Taiwan’s second-generation students surge to 305,000: MOE report

The number of second-generation students in Taiwan were tallied at 305,000 in 2020, according to the MOE's latest report. (Illustrative photo courtesy of Shutterstock)

TAIPEI (The China Post) — The Ministry of Education (MOE, 教育部) recently released a report on the number of second-generation new immigrant students in 2020, showing that there are now around 305,000, which makes up 7.3% of the entire student population.

According to the MOE, 2020 saw a drop of 0.1% compared to 2019, making it around 7,000 fewer students less than before, but an overall look at the past six years will see that the number of second-generation Taiwanese have increased about 11.5%.

The MOE report recorded the number of kindergarten and elementary students at 20,000 and 84,000 respectively in 2020, which was a drop of 13,000 and 63,000 compared to 2014.

On the other hand, the number of junior and senior high school students increased, then decreased in the past six years, with 65,000 second-generation junior high students in 2014 increasing to 76,000 in 2016, but later dropping down to 55,000 in 2020.

Second-generation high school students were tallied to be at 25,000 in 2014, which later increased to 80,000 in 2019; however, the number later dropped to 77,000 a year later.

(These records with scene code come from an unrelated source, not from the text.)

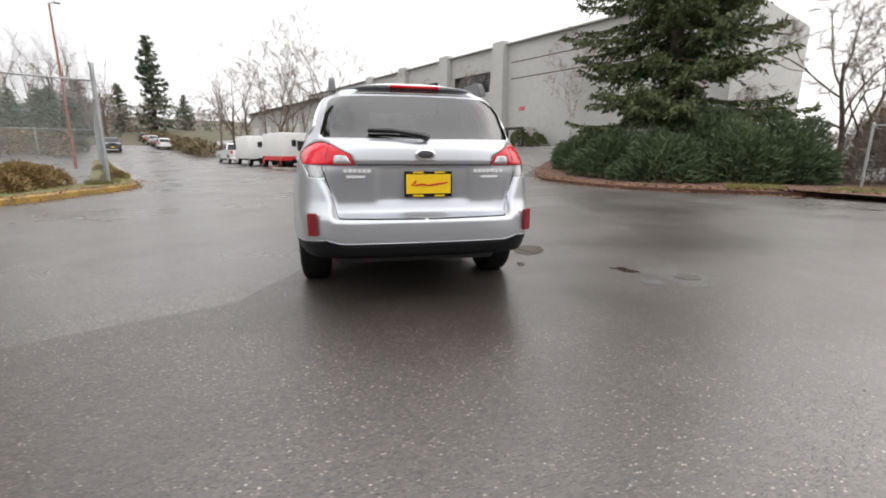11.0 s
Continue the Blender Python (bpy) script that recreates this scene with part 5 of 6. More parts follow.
def parked(name, label, at, kind, color, clad=False):
    """One parked vehicle with body, windows, wheels, lamps and bumpers; it faces its own +x."""
    root = thing(name, label, "car", at=at)
    K = {
        "suv": dict(L=4.5, W=1.80, belt=1.02, top=1.66, hood=(1.02, 1.0), cabin=(0.95, 0.40, -1.95, -2.12), r=0.36, wb=1.32),
        "jeep": dict(L=4.4, W=1.78, belt=1.08, top=1.64, hood=(1.08, 1.06), cabin=(0.80, 0.45, -1.90, -2.05), r=0.36, wb=1.31),
        "crossover": dict(L=4.6, W=1.84, belt=1.03, top=1.66, hood=(1.04, 0.94), cabin=(1.18, 0.32, -1.62, -2.18), r=0.37, wb=1.36),
        "sedan": dict(L=4.8, W=1.82, belt=0.92, top=1.44, hood=(0.90, 0.84), cabin=(1.05, 0.25, -1.05, -1.85), r=0.33, wb=1.40),
        "van": dict(L=5.0, W=1.95, belt=1.10, top=1.78, hood=(1.05, 0.98), cabin=(1.35, 0.55, -2.20, -2.40), r=0.35, wb=1.52),
        "pickup": dict(L=5.8, W=1.98, belt=1.20, top=1.88, hood=(1.20, 1.16), cabin=(1.05, 0.55, -1.00, -1.15), r=0.40, wb=1.85),
    }[kind]
    L, W, belt, top, r, wb = K["L"] / 2, K["W"], K["belt"], K["top"], K["r"], K["wb"]
    c0, c1, c2, c3 = K["cabin"]
    cg = 0.30
    lower = [(-L + 0.05, cg), (-L, 0.5), (-L + 0.02, belt - 0.1), (-L + 0.10, belt)]
    if kind == "pickup":
        lower = [(-L + 0.05, cg + 0.1), (-L, 0.6), (-L, belt - 0.02), (-L + 0.05, belt)]
    lower += [(c0 + 0.12, K["hood"][0]), (L - 0.35, K["hood"][1]), (L - 0.06, K["hood"][1] - 0.16), (L, 0.62), (L - 0.04, cg)]
    part("body", profile_body(lower, W, lambda z: 0.03 if z < 0.4 else 0.0), color, root, flat=False, angle=35)
    roofp = [(c3, belt - 0.03), (c2, top - 0.08), (c2 + 0.25, top), (c1 - 0.2, top), (c1, top - 0.05), (c0, belt - 0.03)]
    part("cabin", profile_body(roofp, W - 0.06, lambda z: 0.20 * max(0, (z - belt)) / (top - belt), 0.97), color, root, flat=False, angle=35)
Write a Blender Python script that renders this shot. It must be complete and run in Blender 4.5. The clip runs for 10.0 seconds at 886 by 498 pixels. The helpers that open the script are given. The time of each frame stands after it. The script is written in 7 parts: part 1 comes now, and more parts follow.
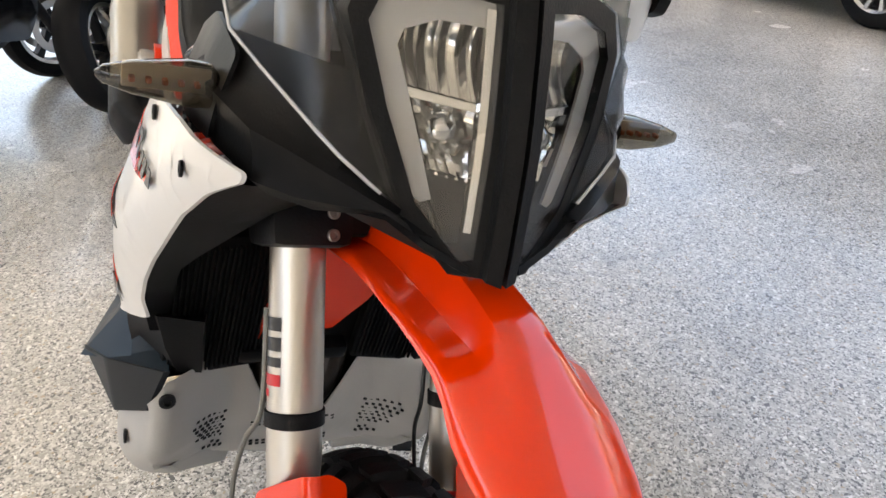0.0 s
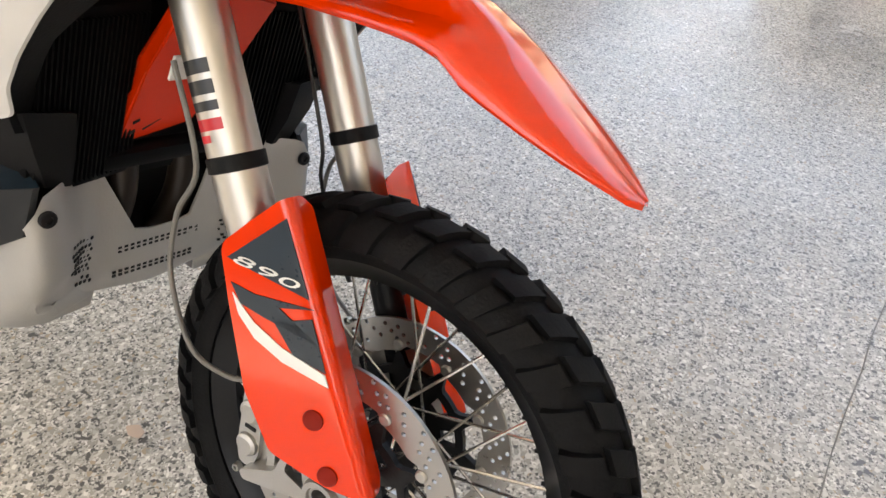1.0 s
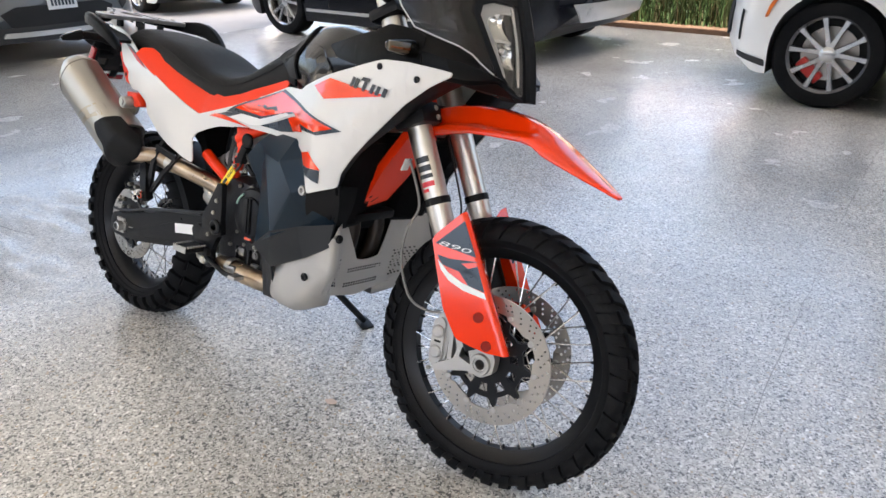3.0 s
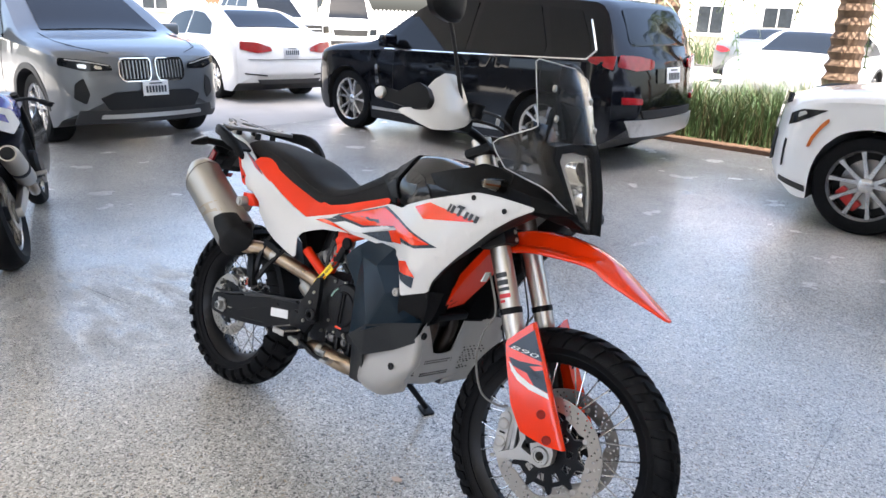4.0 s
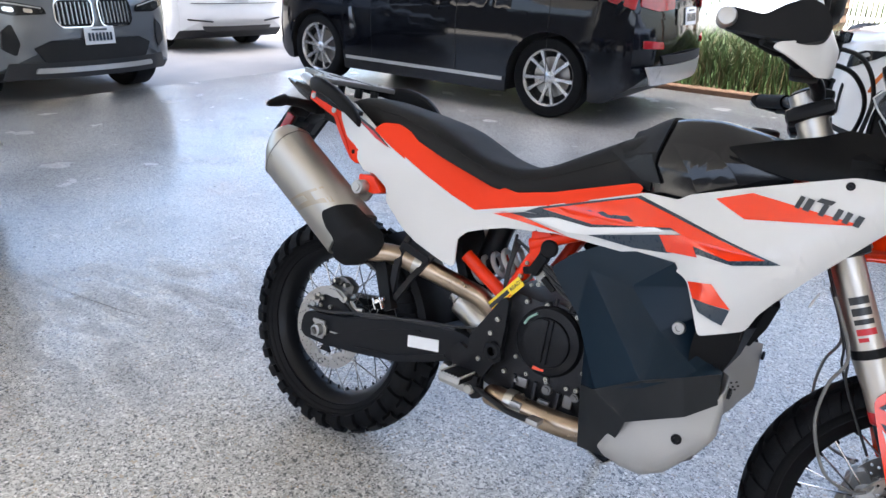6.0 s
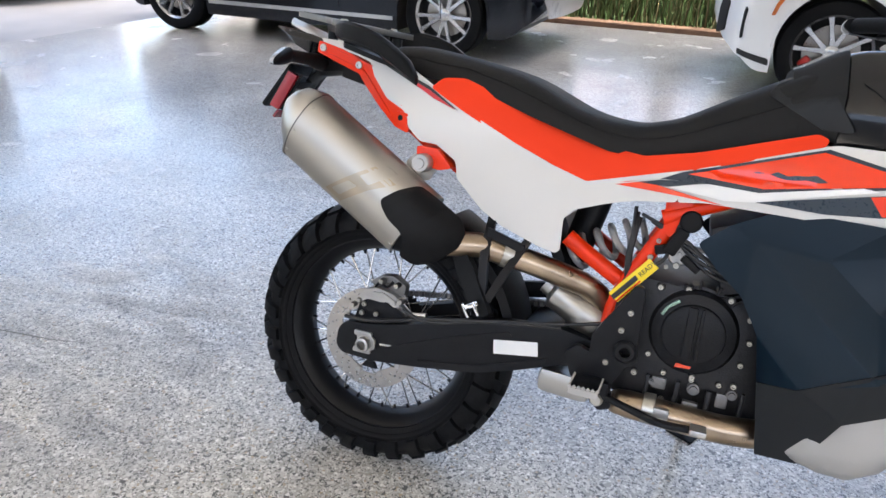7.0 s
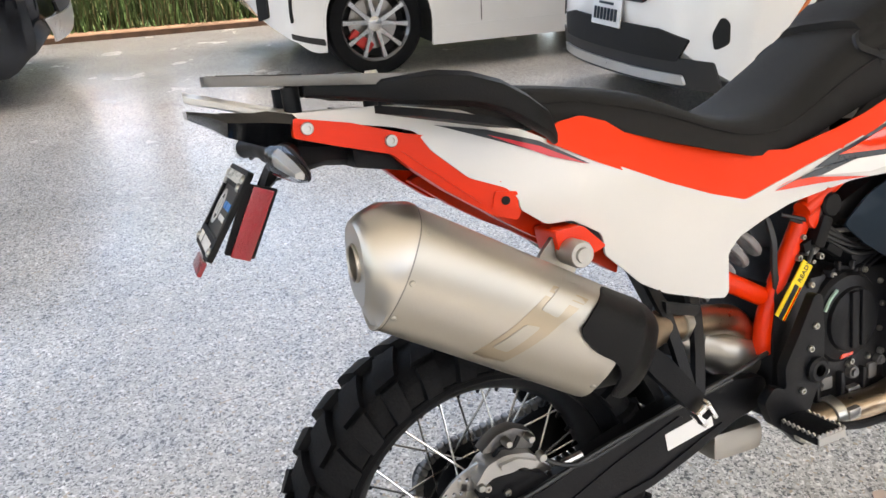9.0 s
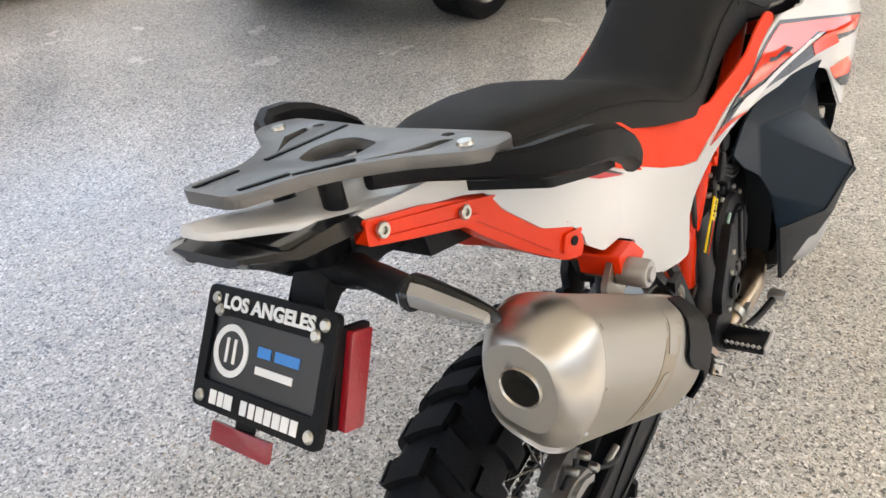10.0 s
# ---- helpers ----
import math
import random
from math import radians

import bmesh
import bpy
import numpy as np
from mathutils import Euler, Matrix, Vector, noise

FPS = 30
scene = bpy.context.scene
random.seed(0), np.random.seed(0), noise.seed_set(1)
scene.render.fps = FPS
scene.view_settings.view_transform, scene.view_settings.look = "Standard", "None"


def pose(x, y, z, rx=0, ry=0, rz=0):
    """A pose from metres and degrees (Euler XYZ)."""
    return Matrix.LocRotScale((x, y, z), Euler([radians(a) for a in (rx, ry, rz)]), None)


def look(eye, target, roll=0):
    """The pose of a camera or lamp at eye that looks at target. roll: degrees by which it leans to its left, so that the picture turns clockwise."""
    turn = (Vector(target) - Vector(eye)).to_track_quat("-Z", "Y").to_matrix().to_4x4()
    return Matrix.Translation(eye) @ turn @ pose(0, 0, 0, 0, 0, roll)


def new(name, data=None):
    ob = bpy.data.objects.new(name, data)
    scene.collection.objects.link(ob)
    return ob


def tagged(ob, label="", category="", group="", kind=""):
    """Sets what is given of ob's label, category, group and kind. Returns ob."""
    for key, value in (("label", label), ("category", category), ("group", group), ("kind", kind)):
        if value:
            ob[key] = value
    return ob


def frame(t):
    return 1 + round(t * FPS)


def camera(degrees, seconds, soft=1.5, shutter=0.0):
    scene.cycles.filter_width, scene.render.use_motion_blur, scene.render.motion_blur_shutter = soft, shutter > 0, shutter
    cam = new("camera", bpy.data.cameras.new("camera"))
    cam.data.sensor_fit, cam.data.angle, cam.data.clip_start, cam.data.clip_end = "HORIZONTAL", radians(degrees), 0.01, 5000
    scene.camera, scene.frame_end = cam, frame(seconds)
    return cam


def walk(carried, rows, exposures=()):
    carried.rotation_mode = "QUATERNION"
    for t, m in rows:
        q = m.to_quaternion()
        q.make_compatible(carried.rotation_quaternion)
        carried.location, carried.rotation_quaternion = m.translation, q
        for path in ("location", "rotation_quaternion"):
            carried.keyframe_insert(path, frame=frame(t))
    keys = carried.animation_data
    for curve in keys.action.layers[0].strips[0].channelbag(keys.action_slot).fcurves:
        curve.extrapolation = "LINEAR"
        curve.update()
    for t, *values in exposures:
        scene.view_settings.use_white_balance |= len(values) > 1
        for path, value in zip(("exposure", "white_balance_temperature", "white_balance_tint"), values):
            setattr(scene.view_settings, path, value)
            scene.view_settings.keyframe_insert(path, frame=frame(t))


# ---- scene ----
cam = camera(63.7, 10.0, soft=1.5, shutter=0.0)
PATH = [
    (0, (-0.048, 0.043, 1.253), (-1.644, 0.688, 0.236), -0.2),
    (0.3, (-0.061, -0.048, 1.224), (-1.46, 0.897, 0.151), 1.7),
    (0.5, (-0.05, -0.11, 1.193), (-1.346, 0.963, 0.112), 0.9),
    (0.6, (-0.043, -0.135, 1.178), (-1.278, 0.97, 0.059), 0.8),
    (1, (-0.062, -0.268, 1.125), (-1.014, 0.96, -0.134), 2.7),
    (1.5, (-0.079, -0.444, 1.08), (-0.864, 0.815, -0.261), 2.7),
    (2, (0.049, -0.62, 1.129), (-0.871, 0.721, -0.036), 1.7),
    (2.5, (0.205, -0.844, 1.219), (-0.871, 0.53, 0.242), 0.7),
    (3, (0.35, -1.142, 1.333), (-0.762, 0.284, 0.478), -0.7),
    (3.2, (0.411, -1.243, 1.389), (-0.78, 0.169, 0.62), -0.6),
    (4.3, (0.426, -1.429, 1.503), (-0.824, 0.0, 0.874), 2.7),
    (4.5, (0.324, -1.426, 1.489), (-0.935, -0.009, 0.852), 2.6),
    (5, (0.053, -1.409, 1.453), (-1.154, 0.026, 0.757), 3.1),
    (5.5, (-0.286, -1.338, 1.39), (-1.466, 0.126, 0.709), 1.0),
    (6, (-0.642, -1.325, 1.353), (-1.688, 0.206, 0.604), 2.6),
    (6.2, (-0.78, -1.327, 1.353), (-1.742, 0.245, 0.576), 1.9),
    (7.3, (-1.472, -1.206, 1.249), (-1.95, 0.517, 0.353), 1.8),
    (7.5, (-1.601, -1.18, 1.241), (-1.927, 0.578, 0.346), 1.2),
    (8, (-1.868, -1.056, 1.212), (-1.948, 0.744, 0.343), -0.4),
    (8.5, (-2.099, -0.883, 1.203), (-1.865, 0.904, 0.336), -0.7),
    (9, (-2.326, -0.703, 1.234), (-1.654, 0.958, 0.345), -1.7),
    (9.5, (-2.453, -0.453, 1.271), (-1.436, 0.934, 0.25), -1.5),
    (9.8, (-2.521, -0.309, 1.32), (-1.351, 0.868, 0.204), -0.5),
    (10, (-2.572, -0.186, 1.345), (-1.238, 0.751, 0.186), 0.3),
]
EXPOSURE = [(0, 2.56, 7550, 10), (1.0, 2.54, 8200, 10), (1.5, 2.60, 8150, 10), (3.0, 2.45, 6950, 10), (4.5, 2.28, 6450, 10), (6.0, 2.31, 6300, 10), (7.5, 2.45, 6950, 10), (8.5, 2.57, 7450, 10), (10, 2.57, 7600, 10)]
walk(cam, [(t, look(eye, target, roll)) for t, eye, target, roll in PATH], EXPOSURE)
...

The MOE report also tallied that of the 305,000 second-generation students in 2020, 43.9% had parents from China, 35.5% had parents from Vietnam, and 9.1% had parents from Indonesia.

In addition, looking at the distribution of counties and cities, more than two-thirds of the students of new immigrant children are located in the six major cities in Taiwan, with 47,000 students (15.5%) in New Taipei City, followed by 37,000 students (12.1%) in Taoyuan City, and 37,000 students (12.0%) in Taichung City.

The total number of second-generation students in the six cities is around 208,000, accounting for 68.3% of all such students.

The MOE pointed out that due to the influence of their families of origin, the challenges faced by the children of the new immigrants in the learning stage are higher than those faced by local children; therefore, they are of great concern to all governmental sectors.

They added that Taiwan should invest in providing appropriate educational resources and care, and plan a diversified and appropriate educational policy to help them grow and thrive in a good learning environment.